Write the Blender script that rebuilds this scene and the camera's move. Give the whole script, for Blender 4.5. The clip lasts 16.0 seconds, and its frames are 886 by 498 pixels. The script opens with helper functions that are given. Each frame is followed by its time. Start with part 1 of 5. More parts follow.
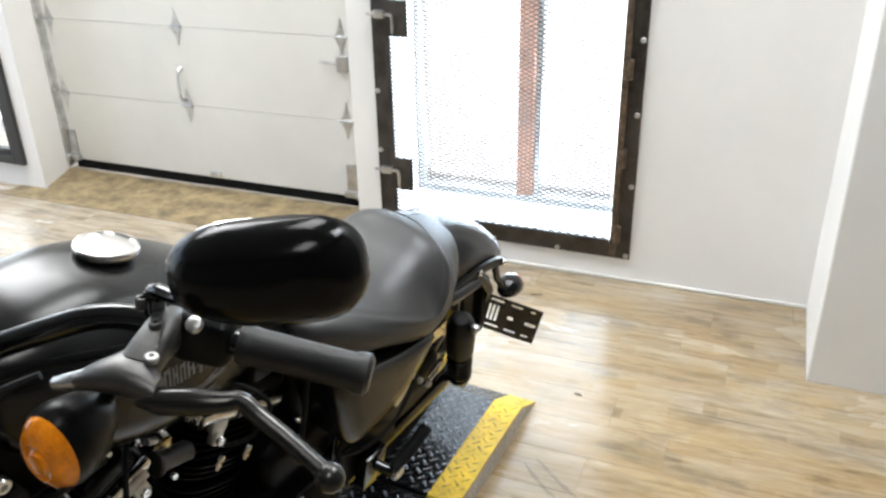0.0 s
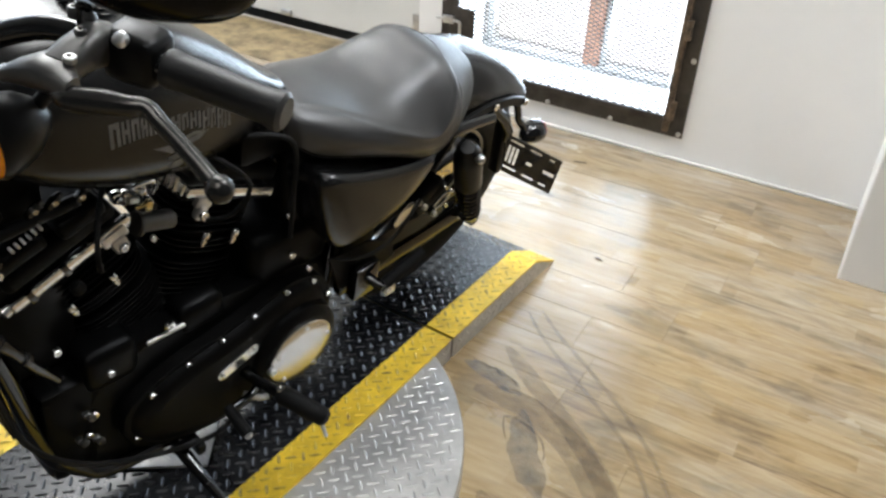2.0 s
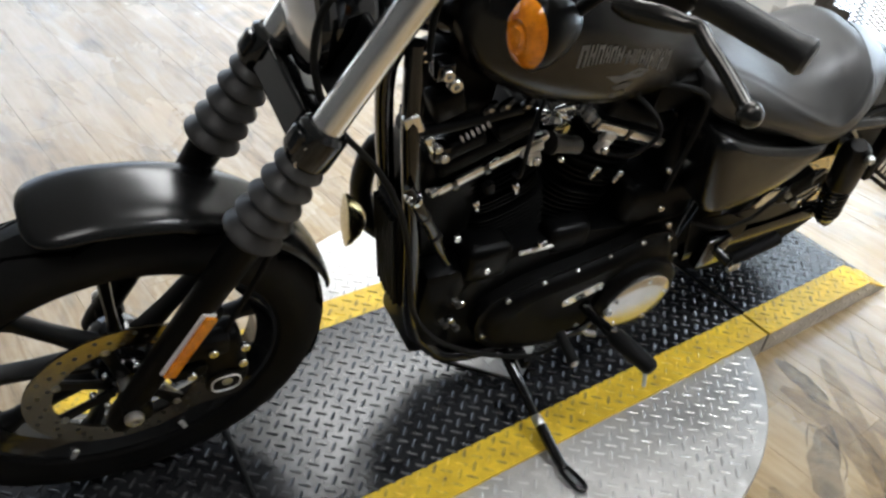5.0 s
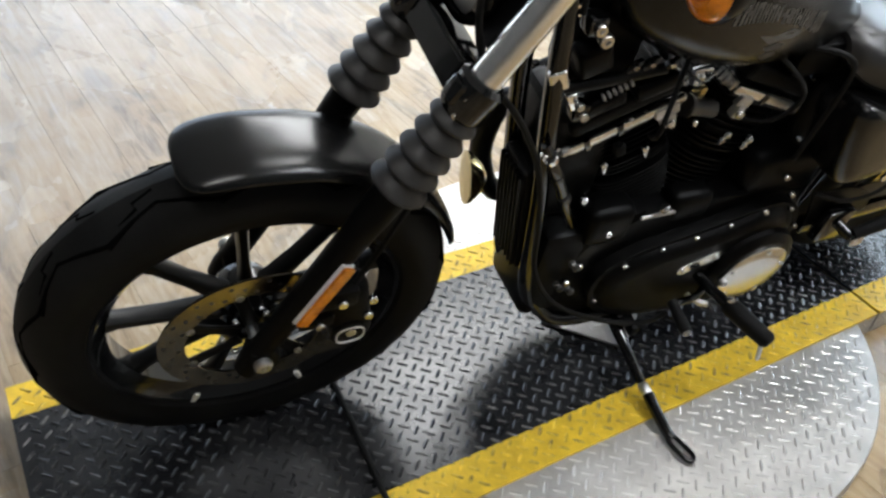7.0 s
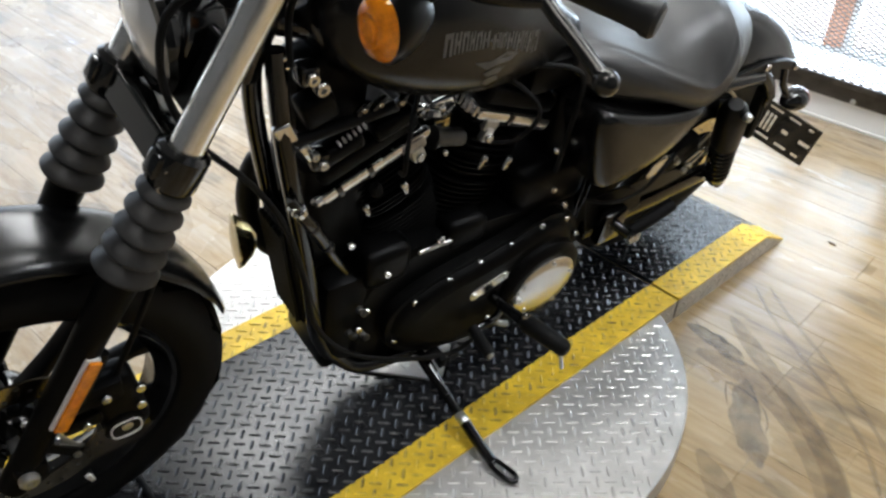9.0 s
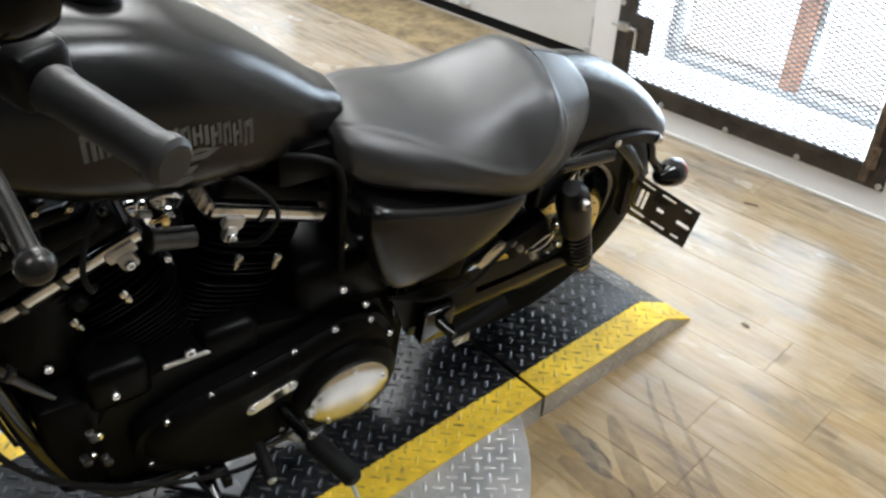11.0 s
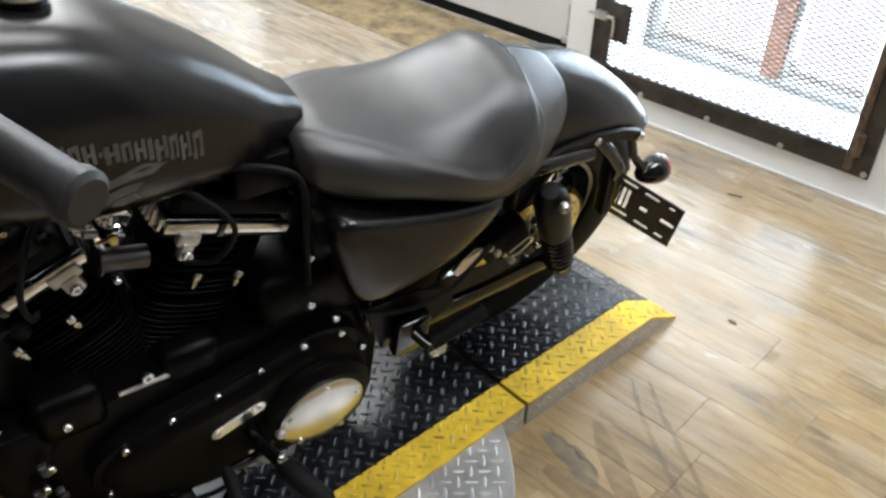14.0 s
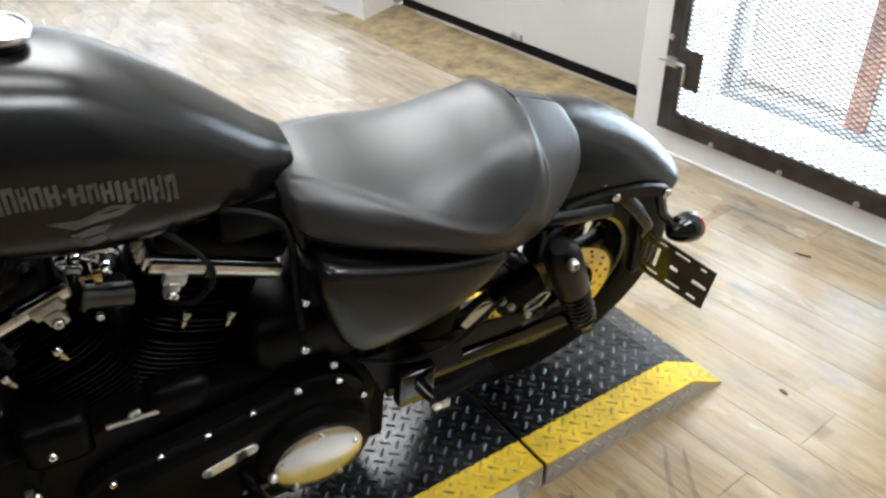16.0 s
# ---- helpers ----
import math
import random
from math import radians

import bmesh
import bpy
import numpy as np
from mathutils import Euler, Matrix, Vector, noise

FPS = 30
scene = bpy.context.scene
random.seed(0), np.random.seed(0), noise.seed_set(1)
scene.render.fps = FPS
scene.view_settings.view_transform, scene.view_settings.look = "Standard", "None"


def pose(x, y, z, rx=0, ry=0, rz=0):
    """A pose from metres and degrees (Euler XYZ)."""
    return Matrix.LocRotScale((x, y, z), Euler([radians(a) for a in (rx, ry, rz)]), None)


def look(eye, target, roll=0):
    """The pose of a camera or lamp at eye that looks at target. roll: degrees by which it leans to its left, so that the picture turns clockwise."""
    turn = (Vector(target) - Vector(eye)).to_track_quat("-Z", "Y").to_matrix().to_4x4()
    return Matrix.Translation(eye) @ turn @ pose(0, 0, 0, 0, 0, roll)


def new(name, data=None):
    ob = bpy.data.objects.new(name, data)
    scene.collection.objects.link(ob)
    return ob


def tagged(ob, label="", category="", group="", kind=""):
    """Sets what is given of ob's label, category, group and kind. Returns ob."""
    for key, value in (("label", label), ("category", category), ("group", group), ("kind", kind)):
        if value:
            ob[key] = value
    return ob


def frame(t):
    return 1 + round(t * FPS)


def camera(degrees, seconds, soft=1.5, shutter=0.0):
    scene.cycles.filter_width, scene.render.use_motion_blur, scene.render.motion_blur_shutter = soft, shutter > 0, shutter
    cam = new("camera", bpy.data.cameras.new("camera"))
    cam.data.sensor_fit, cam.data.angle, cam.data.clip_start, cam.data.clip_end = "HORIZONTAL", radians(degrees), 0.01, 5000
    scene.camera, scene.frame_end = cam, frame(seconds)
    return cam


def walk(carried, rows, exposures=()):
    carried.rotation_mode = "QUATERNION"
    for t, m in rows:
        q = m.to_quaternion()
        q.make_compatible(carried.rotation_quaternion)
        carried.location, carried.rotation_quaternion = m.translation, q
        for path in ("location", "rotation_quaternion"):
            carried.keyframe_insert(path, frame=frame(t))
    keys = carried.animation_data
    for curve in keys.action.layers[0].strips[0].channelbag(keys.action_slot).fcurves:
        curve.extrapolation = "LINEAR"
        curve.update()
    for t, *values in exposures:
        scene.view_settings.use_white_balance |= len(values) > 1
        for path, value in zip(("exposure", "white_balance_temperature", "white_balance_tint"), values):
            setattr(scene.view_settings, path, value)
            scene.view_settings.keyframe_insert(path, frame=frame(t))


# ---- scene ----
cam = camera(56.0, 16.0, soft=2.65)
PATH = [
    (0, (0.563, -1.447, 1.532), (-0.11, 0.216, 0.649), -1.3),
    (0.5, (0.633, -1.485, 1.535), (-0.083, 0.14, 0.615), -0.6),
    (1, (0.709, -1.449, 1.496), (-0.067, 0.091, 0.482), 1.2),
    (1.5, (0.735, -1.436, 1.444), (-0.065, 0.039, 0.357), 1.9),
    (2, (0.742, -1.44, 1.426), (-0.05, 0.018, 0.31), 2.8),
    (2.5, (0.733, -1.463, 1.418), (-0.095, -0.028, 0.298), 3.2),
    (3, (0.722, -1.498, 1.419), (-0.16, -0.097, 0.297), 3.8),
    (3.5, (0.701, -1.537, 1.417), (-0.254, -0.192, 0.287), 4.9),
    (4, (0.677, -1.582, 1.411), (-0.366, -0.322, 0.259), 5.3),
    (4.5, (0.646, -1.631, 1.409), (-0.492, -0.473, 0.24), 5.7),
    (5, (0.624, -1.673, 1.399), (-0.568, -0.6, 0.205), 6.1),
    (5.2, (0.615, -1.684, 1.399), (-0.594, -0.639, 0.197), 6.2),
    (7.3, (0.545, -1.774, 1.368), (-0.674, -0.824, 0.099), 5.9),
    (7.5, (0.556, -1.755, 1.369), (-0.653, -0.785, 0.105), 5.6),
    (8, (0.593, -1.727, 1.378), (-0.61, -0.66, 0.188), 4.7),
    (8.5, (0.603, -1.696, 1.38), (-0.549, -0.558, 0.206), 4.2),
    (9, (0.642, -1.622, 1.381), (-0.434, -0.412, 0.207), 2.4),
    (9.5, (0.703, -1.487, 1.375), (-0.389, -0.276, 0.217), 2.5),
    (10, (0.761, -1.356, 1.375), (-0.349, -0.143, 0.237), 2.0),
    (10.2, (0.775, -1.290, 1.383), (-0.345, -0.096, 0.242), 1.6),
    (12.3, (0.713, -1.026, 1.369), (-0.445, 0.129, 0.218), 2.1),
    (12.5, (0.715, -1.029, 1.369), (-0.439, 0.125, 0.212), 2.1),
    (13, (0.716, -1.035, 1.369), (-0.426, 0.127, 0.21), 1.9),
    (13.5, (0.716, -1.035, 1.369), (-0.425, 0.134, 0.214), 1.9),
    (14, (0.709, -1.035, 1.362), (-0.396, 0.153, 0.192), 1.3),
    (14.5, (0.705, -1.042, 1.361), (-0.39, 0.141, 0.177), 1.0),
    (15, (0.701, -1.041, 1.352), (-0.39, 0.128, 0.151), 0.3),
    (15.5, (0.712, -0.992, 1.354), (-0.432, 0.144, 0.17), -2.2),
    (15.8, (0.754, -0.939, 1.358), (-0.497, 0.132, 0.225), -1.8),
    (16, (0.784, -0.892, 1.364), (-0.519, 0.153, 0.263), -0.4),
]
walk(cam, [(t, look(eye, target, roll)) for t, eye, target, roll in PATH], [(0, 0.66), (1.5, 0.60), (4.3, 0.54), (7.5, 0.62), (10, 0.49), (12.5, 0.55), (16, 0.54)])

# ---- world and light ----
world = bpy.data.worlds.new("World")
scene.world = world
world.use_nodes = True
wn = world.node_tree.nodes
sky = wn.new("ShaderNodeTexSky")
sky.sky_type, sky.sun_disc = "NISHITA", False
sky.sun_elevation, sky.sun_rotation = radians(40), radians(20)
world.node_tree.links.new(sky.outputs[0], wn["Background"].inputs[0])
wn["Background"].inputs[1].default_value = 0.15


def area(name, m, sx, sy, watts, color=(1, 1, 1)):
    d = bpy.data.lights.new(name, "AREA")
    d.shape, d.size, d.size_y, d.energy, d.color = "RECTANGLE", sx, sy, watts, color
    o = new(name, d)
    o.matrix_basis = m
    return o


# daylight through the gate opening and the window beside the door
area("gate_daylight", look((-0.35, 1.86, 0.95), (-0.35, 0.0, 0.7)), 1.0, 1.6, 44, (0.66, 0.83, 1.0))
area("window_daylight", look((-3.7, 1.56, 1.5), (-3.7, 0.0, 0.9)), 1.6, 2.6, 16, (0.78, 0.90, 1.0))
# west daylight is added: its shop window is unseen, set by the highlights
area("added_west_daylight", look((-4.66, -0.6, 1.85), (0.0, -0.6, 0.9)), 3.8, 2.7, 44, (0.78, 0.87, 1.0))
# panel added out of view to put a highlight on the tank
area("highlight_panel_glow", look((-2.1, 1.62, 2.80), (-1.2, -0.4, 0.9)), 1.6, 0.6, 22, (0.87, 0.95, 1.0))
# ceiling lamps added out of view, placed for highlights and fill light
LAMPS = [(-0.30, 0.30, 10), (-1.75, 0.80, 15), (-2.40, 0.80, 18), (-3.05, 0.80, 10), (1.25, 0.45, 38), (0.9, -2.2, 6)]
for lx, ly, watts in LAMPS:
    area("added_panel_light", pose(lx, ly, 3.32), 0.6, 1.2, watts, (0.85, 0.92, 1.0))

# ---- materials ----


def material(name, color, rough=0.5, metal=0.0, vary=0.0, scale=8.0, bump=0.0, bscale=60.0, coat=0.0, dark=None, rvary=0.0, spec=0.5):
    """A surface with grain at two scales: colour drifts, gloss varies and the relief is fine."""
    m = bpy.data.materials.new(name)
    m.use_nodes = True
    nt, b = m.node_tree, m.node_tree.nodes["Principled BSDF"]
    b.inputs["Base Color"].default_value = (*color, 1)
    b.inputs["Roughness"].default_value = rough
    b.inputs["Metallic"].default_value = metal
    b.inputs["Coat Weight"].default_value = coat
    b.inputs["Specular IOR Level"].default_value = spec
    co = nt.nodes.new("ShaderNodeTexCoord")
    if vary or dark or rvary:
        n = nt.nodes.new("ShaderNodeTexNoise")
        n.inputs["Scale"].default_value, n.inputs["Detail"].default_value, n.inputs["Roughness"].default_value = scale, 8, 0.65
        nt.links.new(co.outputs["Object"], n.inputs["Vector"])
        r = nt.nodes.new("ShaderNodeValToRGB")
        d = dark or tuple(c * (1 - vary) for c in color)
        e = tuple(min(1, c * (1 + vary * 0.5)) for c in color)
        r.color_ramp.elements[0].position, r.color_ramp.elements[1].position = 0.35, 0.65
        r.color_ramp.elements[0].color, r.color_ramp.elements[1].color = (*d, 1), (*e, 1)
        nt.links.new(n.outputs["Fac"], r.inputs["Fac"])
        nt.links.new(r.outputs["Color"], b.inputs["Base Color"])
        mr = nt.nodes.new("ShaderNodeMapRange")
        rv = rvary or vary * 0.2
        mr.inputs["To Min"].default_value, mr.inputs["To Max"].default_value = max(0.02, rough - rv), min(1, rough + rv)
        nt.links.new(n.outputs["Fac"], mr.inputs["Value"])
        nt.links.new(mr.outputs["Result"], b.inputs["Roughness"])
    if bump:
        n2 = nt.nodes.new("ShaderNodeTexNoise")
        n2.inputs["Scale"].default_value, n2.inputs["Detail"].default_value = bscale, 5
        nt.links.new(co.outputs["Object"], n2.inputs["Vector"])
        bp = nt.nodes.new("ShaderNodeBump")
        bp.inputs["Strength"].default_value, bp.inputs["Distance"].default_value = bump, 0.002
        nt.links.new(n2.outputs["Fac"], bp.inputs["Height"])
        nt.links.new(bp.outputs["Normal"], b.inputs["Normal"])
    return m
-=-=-
### Directions
Everything from the top line of the data down to and including the line with "# ---- helpers" is to be copied, except the pictures.

### Task output
Write the Blender script that rebuilds this scene and the camera's move. Give the whole script, for Blender 4.5. The clip lasts 16.0 seconds, and its frames are 886 by 498 pixels. The script opens with helper functions that are given. Each frame is followed by its time. Start with part 1 of 5. More parts follow.
0.0 s
2.0 s
5.0 s
7.0 s
9.0 s
11.0 s
14.0 s
16.0 s
# ---- helpers ----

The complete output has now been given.